Troutbeck’s brunch celebrates the best of local and seasonal fare in an environment that is both elegant and welcoming. Said Chef Vinny, “We serve both in-house guests and our local community, which is very important to us. We love seeing familiar faces who return week after week.” Reservations can be made via the website at by calling 845-789-1555.

Black Emmer Pancakes

by Chef Vincent Gilberti at Troutbeck

(This recipe highlights the local/regional purveyors where they source their ingredients. )

Ingredients — Yields 8 to 10 pancakes

1 Cup Black Emmer Flour (Wild Hive Farm)

1 Tablespoon White Granulated Sugar

½ Teaspoon Baking Powder

½ Teapsoon Baking Soda

½ Teaspoon Salt

½ Cup Sour Cream (Ronnybrook Farm)

½ Cup Milk (Ronnybrook)

1 Egg (YundWell Pastured Poultry)

4 Teaspoons Melted Butter

Vegaline or PAM cooking spray, as needed

Optional: Maple Syrup (Laurel & Ash Farm)

Seasonal fruits: Strawberries, blueberries, peaches, etc.


1. In a large mixing bowl, combine and mix all dry ingredients.

2. In a second large mixing bowl, combine and mix all wet ingredients.

3. Fold in the wet ingredient mix into the dry ingredient mix in three increments (using 1/3 of the wet mix at a time).
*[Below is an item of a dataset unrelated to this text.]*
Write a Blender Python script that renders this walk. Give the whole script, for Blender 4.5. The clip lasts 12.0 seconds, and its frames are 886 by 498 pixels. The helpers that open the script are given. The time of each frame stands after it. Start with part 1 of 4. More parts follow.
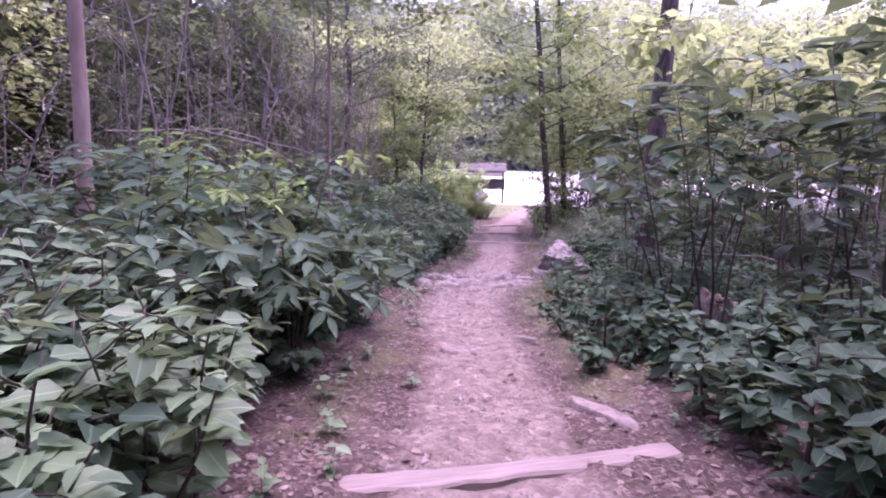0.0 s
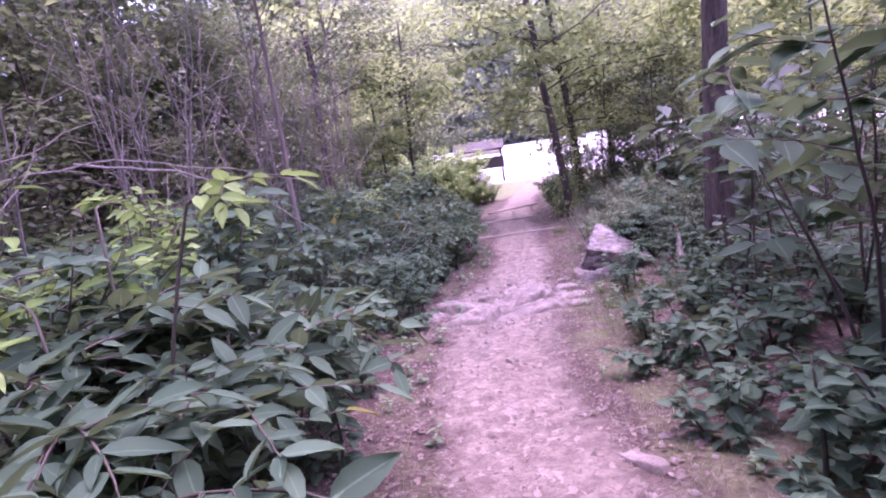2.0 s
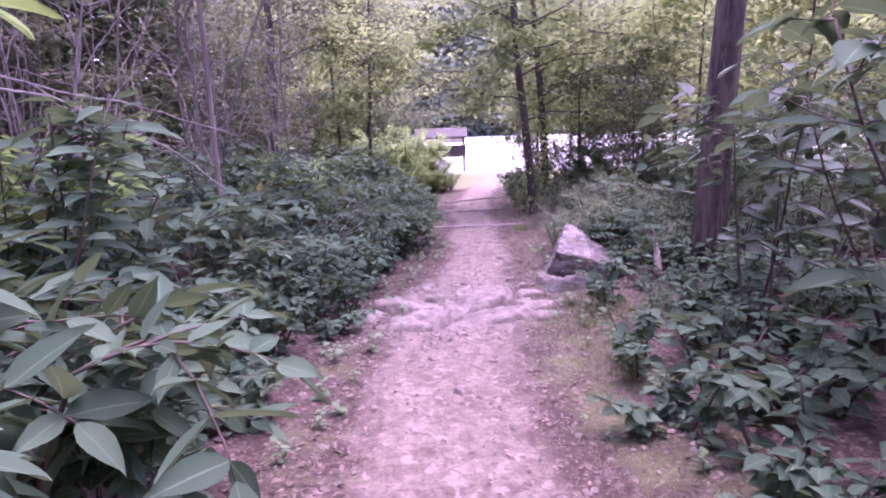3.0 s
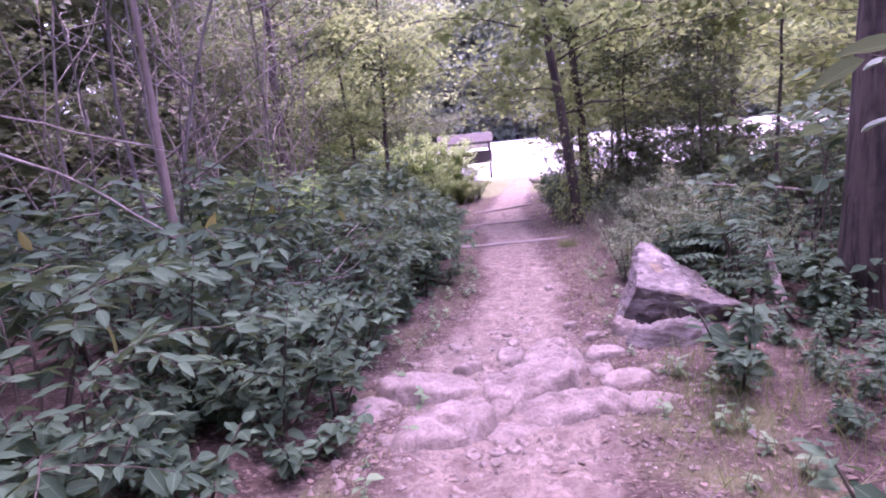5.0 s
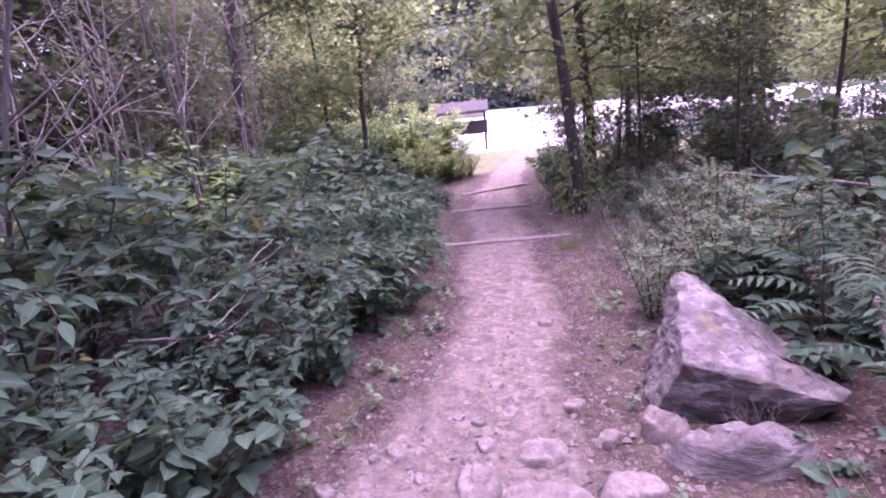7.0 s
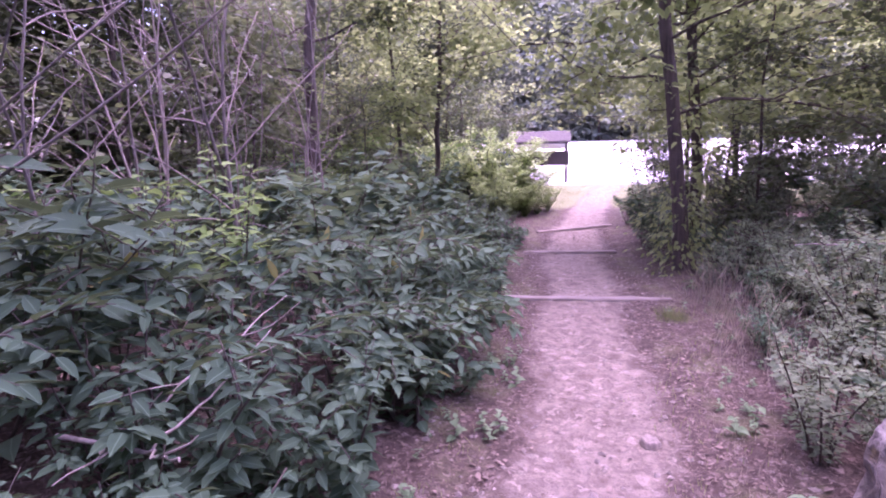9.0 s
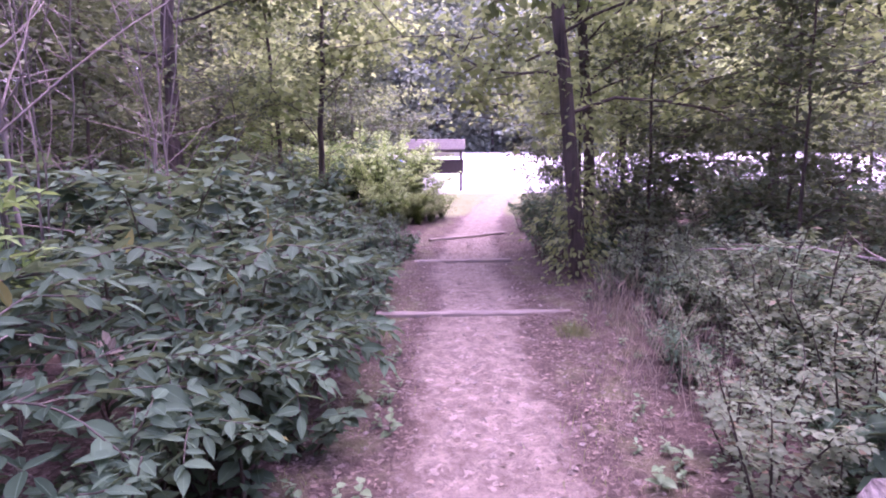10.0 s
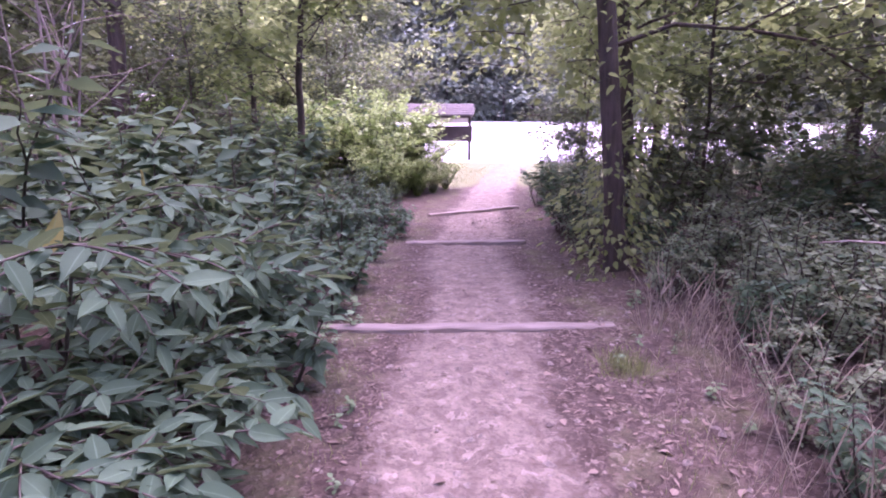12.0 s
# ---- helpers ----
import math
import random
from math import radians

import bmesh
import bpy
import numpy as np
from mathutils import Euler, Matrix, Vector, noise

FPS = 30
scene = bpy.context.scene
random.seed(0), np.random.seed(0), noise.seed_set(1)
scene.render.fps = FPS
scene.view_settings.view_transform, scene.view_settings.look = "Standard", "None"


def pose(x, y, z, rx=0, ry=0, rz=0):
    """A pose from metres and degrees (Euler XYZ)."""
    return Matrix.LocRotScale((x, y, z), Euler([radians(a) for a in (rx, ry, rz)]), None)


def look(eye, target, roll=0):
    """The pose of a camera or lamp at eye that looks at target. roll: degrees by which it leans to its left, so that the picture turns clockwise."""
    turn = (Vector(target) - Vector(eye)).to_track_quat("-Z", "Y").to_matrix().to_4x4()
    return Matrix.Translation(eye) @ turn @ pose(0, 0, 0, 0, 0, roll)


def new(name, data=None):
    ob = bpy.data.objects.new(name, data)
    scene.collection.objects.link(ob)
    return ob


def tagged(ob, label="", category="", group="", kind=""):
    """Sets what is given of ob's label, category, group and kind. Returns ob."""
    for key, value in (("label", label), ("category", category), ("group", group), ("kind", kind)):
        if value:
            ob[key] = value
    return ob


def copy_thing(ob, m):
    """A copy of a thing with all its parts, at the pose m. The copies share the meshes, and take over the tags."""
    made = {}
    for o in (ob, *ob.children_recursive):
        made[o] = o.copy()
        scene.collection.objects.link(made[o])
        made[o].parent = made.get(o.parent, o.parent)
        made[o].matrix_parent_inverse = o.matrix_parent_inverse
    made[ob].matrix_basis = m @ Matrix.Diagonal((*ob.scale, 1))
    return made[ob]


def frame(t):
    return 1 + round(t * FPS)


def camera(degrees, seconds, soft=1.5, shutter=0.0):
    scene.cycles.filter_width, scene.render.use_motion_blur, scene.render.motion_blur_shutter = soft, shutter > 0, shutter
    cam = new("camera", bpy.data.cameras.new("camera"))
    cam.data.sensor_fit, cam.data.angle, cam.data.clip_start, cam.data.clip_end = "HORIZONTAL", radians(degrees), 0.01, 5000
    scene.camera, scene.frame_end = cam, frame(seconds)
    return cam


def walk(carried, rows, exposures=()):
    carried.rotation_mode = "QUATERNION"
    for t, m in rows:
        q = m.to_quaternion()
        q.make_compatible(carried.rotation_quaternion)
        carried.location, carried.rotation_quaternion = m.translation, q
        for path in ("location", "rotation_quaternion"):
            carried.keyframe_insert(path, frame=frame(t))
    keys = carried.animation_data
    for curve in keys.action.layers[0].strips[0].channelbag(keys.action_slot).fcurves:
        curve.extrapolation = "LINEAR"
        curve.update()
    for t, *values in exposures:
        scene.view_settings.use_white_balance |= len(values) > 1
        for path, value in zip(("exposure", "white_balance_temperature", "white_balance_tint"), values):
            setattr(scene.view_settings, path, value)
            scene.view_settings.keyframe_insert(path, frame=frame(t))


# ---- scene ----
cam = camera(78.0, 12.0, soft=1.95)
PATH = [
    (0, (-0.105, 0.461, 1.198), (-0.055, 2.441, 0.919), 1.4),
    (0.5, (-0.067, 1.014, 1.2), (0.151, 2.957, 0.778), -0.9),
    (1, (-0.155, 1.652, 1.208), (-0.081, 3.624, 0.883), 1.1),
    (1.5, (-0.133, 2.312, 1.237), (-0.002, 4.29, 0.975), -2.4),
    (2, (-0.032, 2.816, 1.28), (-0.015, 4.789, 0.951), -8.5),
    (2.5, (-0.005, 3.462, 1.057), (0.204, 5.439, 0.835), -2.5),
    (3, (0.032, 3.913, 1.093), (0.221, 5.866, 0.706), -1.8),
    (3.2, (0.102, 4.095, 1.095), (0.174, 6.078, 0.848), -3.1),
    (4.8, (0.145, 5.563, 1.014), (0.267, 7.527, 0.653), -3.0),
    (5, (0.213, 5.701, 1.033), (0.294, 7.668, 0.681), -5.6),
    (5.5, (0.281, 6.213, 0.998), (0.542, 8.17, 0.679), -0.1),
    (6, (0.315, 6.663, 1.066), (0.61, 8.611, 0.72), -3.2),
    (6.5, (0.488, 7.129, 1.096), (0.603, 9.074, 0.643), -5.4),
    (6.7, (0.566, 7.243, 1.106), (0.654, 9.185, 0.64), -5.4),
    (8.3, (0.765, 8.379, 1.17), (0.906, 10.345, 0.827), -1.9),
    (8.5, (0.679, 8.459, 1.186), (0.835, 10.432, 0.895), 0.3),
    (9, (0.68, 8.626, 1.129), (0.517, 10.587, 0.767), -1.5),
    (9.5, (0.846, 9.097, 1.026), (0.846, 11.067, 0.678), -6.3),
    (10, (0.873, 9.51, 0.956), (1.079, 11.471, 0.624), -0.2),
    (10.5, (1.059, 9.983, 0.853), (1.236, 11.948, 0.526), -0.5),
    (11, (1.028, 10.463, 0.644), (1.217, 12.433, 0.357), -4.5),
    (11.5, (1.1, 10.851, 0.679), (1.264, 12.826, 0.406), -2.7),
    (12, (1.207, 11.239, 0.764), (1.377, 13.183, 0.329), 0.1),
]
walk(cam, [(t, look(eye, target, roll)) for t, eye, target, roll in PATH], [(0.0, 2.66, 5900, 78), (1.5, 2.85, 5850, 84), (3.0, 2.89, 5870, 84), (5.0, 2.88, 5930, 84), (7.0, 2.86, 5950, 84), (9.0, 2.92, 5920, 86), (12.0, 2.98, 5940, 80)])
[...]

The batter should have a lumpy consistency.

4. Let batter rest for 10 minutes.

5. Heat a non-stick pan over medium heat. Spray with non-stick spray.

6. Working in batches, add pancake batter (1/2 cup) at a time. Cook until you start to see the batter bubbling (about one and a half minutes) and the bottom is golden brown.

7. Flip the pancake and cook the other side until golden brown, the pancake rises slightly and is cooked through.

8. Serve warm with Maple Syrup and Fresh seasonal fruit.